At the beginning of my travels, I was Ultra Budget Man, defender of the dollar. It became a little bit of a game, seeing how little I could survive on if I really wanted to. Not including the times I was staying with people, I think I managed to make it on less than five bucks, but that was sleeping outside and not on purpose I might add. Yay granola bars.

I guess, like with most games, I took it a little too far. In the homestretch, with about a third of my trip to go, I managed to have spent only half of what I was planning on, which was originally a cushy $40-50 a day. With a huge chunk of excess change, I decided to attempt to drink it all away. No matter how much I drank, no matter how much I tried to party all my money away, I just could not get rid of it.

I arrived home with about $1,000 and a handful of stories inappropriate for print.

Now think what would have happened had I started partying right off the bat. The moral is that you can spend next to nothing on living, but when you get a chance to party, party hard.

Useful languages to speak in Canada: English and French. Who’d have though you could add German to that list?

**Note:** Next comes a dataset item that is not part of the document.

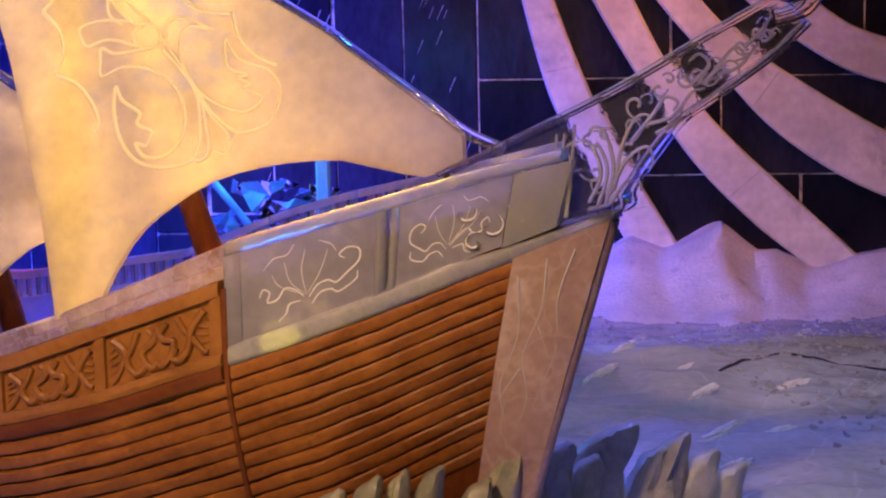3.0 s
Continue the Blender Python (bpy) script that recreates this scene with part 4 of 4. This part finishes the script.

In the three months of traveling around Canada, I met German tourists on at least 10 separate occasions (maybe I’m a German magnet). Anyhow, I’ve come up with some interesting conclusions.

German tourists are generally very personable, active people. They are good people to stick with during your travels, as they ensure you will get up and out the door. Strange trivial tidbit: every single German tourist I talked to was excited to see a moose. As a Canadian, born and raised, moose is not the first thing that comes to mind when thinking of a national animal. Who knows where those crazy Europeans are getting their information.

While in PEI, I met a German girl on the bus and wound up taking a spontaneous two-day bike tour with her. I kindly informed her she was looking in the wrong place for our large, antlered friends.

Being one to learn things for all the wrong reasons (read: foreign girls), I’ve since taken some German classes and begun my extensive research of foreign tongues.